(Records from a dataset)
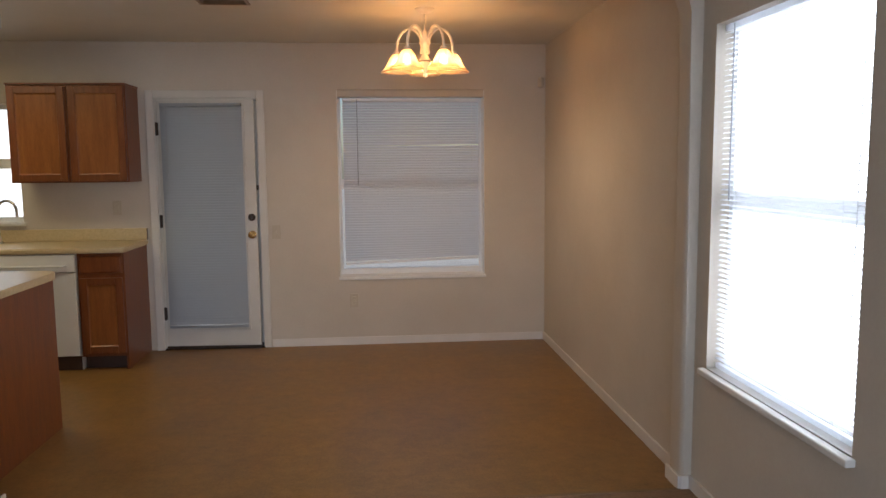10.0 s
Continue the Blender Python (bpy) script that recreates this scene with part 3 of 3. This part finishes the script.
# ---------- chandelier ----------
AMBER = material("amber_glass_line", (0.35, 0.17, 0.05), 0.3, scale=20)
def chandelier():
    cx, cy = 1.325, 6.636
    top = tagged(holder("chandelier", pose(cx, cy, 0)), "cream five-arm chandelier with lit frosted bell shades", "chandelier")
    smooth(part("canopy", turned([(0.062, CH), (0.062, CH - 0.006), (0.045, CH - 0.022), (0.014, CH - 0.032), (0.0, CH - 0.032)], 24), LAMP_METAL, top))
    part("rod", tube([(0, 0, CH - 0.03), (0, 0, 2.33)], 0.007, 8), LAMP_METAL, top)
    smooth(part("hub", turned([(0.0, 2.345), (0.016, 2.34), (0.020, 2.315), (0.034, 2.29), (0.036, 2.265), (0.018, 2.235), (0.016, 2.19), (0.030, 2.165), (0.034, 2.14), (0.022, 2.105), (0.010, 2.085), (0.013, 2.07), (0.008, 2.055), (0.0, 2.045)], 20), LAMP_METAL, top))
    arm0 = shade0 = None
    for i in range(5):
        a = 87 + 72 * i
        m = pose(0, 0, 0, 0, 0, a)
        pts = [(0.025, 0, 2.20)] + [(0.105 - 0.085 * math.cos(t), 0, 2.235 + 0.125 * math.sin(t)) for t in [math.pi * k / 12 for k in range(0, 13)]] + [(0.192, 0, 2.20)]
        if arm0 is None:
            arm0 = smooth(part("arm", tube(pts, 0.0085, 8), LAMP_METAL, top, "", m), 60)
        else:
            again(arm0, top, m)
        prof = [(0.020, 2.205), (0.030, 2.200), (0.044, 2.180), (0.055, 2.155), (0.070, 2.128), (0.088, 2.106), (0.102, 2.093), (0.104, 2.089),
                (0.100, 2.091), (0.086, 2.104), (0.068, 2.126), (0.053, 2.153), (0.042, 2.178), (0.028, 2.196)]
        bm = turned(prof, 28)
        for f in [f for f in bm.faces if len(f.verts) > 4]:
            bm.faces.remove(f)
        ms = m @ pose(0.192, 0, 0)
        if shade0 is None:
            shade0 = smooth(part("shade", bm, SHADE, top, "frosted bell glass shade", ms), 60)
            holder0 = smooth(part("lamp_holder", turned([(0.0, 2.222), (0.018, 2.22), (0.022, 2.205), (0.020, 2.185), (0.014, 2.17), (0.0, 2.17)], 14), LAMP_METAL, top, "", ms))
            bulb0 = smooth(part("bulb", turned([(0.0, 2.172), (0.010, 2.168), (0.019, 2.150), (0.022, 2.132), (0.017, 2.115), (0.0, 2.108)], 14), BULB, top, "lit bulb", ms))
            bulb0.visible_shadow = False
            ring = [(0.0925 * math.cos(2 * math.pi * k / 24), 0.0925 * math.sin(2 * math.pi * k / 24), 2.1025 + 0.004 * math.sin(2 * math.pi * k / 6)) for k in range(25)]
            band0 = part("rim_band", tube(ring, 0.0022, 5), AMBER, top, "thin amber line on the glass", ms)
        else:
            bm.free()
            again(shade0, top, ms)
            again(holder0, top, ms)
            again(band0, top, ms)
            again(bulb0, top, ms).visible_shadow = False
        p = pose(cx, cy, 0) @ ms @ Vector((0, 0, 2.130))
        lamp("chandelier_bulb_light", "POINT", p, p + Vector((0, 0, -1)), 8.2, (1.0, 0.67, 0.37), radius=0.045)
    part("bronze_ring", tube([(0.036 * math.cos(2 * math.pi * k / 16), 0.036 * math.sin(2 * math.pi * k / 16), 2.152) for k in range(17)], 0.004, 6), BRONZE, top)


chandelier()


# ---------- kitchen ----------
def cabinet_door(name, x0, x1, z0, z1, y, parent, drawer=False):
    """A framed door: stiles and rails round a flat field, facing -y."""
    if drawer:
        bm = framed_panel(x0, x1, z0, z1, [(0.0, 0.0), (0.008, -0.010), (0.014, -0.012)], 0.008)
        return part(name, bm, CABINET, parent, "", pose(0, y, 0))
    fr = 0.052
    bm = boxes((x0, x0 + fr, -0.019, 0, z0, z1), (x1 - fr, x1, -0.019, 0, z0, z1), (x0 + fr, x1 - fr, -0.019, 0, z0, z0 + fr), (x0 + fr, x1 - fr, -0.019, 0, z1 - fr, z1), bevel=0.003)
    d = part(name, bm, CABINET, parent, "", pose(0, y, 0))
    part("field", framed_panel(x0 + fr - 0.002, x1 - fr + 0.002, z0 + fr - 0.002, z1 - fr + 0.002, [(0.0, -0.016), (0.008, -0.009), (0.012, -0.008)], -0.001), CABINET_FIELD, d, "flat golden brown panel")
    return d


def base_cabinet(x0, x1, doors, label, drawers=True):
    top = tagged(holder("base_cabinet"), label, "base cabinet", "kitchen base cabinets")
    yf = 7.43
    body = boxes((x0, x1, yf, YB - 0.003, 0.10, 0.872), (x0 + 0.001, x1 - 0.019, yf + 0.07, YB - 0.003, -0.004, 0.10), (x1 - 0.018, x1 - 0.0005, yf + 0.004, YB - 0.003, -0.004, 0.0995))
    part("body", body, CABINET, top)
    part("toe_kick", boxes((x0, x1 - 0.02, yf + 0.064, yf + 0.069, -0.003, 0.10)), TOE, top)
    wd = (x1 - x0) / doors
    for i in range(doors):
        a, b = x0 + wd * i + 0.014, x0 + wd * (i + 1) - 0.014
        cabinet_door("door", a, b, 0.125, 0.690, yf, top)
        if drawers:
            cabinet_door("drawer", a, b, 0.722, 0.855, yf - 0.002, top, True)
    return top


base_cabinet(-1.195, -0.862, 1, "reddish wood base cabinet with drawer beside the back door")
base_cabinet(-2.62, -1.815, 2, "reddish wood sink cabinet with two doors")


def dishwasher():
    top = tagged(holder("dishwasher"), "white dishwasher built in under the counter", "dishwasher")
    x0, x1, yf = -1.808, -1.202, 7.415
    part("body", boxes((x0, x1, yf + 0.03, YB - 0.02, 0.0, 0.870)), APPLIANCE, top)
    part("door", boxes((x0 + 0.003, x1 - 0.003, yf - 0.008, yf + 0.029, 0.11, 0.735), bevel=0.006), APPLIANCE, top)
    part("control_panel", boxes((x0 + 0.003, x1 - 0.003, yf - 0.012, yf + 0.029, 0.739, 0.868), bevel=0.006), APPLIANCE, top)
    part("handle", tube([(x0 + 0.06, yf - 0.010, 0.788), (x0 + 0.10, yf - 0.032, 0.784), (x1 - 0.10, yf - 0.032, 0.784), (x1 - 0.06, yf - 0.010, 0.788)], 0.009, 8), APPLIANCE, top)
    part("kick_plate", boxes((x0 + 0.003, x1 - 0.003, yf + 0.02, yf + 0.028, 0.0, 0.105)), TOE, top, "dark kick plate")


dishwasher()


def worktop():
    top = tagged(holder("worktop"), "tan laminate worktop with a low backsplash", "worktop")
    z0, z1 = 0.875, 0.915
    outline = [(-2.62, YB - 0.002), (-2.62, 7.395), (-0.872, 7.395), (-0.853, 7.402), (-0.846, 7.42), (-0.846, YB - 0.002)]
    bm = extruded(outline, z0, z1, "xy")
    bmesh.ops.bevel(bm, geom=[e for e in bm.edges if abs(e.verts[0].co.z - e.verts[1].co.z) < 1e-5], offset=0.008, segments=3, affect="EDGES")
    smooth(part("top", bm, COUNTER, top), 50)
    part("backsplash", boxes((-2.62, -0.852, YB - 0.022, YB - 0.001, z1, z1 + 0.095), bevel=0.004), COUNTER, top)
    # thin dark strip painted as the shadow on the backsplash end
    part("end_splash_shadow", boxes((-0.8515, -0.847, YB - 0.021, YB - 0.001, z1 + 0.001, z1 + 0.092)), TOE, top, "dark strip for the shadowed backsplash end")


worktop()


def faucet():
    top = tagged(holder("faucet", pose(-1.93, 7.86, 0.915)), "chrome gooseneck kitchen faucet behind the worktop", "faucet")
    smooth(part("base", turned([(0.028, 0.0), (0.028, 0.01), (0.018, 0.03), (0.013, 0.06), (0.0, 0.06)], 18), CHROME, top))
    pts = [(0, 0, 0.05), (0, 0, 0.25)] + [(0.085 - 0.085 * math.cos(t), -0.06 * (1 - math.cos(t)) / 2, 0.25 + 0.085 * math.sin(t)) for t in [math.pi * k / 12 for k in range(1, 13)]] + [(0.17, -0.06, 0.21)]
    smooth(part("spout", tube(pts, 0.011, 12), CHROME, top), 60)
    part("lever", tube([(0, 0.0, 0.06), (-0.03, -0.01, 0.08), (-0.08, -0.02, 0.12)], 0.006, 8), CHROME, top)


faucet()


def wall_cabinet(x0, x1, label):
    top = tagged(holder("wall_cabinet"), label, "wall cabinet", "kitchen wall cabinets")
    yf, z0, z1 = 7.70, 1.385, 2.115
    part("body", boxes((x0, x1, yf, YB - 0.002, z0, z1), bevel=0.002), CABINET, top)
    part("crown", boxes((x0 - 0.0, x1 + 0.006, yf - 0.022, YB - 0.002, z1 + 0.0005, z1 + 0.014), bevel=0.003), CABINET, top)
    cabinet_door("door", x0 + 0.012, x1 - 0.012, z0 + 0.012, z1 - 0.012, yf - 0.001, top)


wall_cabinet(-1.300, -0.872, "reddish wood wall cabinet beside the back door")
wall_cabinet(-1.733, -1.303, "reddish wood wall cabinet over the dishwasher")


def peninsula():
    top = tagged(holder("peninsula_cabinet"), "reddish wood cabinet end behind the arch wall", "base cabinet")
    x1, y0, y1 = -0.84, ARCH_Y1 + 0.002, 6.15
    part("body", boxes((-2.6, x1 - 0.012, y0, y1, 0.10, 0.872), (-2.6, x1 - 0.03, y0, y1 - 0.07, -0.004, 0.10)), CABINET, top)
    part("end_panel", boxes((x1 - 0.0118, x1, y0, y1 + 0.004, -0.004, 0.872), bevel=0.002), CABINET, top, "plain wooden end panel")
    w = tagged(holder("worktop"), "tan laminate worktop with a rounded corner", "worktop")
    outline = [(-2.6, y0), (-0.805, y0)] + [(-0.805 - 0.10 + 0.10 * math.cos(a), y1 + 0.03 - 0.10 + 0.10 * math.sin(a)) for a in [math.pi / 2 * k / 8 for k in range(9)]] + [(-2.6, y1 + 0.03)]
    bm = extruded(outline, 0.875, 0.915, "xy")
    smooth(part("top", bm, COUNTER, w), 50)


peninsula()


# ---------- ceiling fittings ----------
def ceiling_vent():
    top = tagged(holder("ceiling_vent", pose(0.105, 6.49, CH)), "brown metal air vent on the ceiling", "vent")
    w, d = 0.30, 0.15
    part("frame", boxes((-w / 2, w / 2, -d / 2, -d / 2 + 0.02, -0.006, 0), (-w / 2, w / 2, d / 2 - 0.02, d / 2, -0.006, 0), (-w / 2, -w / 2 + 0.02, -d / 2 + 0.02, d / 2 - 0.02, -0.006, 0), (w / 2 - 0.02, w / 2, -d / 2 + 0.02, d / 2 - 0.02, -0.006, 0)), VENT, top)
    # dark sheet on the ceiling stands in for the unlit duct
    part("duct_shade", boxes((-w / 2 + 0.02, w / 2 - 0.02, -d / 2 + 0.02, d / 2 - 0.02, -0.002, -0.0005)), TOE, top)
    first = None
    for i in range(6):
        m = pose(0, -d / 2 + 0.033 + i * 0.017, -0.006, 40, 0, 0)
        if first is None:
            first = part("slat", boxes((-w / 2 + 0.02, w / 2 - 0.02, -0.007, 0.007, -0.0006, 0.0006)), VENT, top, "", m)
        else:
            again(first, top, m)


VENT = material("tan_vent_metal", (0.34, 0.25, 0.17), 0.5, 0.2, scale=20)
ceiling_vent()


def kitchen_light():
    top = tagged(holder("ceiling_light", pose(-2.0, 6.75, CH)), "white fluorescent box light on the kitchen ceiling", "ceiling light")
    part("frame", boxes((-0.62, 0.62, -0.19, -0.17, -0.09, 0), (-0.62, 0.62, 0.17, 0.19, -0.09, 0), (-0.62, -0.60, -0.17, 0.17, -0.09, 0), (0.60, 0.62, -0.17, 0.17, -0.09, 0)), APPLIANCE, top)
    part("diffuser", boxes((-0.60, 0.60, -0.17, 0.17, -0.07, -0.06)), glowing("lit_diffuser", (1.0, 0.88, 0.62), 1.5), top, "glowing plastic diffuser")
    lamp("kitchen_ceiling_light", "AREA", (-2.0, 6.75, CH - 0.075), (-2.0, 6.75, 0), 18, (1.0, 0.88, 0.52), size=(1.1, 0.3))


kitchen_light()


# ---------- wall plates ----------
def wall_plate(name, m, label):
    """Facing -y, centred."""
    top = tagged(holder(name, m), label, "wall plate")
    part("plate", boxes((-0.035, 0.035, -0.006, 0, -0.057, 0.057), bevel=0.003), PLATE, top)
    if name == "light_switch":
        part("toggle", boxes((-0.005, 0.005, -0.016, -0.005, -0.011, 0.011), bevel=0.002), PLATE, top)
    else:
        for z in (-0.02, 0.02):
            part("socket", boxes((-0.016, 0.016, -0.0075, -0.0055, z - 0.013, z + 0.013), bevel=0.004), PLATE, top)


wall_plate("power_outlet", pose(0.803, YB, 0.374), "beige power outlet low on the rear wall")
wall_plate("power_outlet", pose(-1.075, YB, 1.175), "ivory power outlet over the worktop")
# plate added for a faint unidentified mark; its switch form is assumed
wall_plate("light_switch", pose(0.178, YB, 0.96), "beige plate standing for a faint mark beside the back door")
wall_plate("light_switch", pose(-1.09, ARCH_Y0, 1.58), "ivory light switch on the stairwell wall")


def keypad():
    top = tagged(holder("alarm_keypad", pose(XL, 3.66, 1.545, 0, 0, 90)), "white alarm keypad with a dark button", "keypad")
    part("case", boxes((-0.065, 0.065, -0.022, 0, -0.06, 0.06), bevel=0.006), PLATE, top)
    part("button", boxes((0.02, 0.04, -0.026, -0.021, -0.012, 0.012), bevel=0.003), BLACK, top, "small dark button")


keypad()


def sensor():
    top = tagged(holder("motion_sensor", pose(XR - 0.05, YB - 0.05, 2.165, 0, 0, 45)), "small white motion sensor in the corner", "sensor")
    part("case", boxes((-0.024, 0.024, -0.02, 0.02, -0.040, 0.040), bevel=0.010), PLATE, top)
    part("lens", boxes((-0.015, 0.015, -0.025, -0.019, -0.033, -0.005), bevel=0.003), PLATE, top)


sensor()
...
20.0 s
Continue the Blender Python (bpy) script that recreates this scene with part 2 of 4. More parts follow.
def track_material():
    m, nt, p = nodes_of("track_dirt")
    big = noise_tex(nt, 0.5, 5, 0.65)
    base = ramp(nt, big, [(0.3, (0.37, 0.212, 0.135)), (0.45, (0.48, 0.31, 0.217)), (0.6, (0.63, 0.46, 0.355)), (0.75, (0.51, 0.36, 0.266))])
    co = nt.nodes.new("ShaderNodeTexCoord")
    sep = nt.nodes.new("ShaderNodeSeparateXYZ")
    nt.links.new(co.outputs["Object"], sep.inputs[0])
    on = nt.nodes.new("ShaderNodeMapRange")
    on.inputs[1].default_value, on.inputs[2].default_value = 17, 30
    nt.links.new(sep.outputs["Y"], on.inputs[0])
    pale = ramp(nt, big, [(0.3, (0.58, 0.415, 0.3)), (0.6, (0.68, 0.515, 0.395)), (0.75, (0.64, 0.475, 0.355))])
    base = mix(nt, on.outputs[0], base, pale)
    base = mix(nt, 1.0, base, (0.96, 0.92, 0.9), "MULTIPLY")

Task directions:
Pull every line containing "that" out of the data above.

Task output:
Continue the Blender Python (bpy) script that recreates this scene with part 3 of 3. This part finishes the script.
Continue the Blender Python (bpy) script that recreates this scene with part 2 of 4. More parts follow.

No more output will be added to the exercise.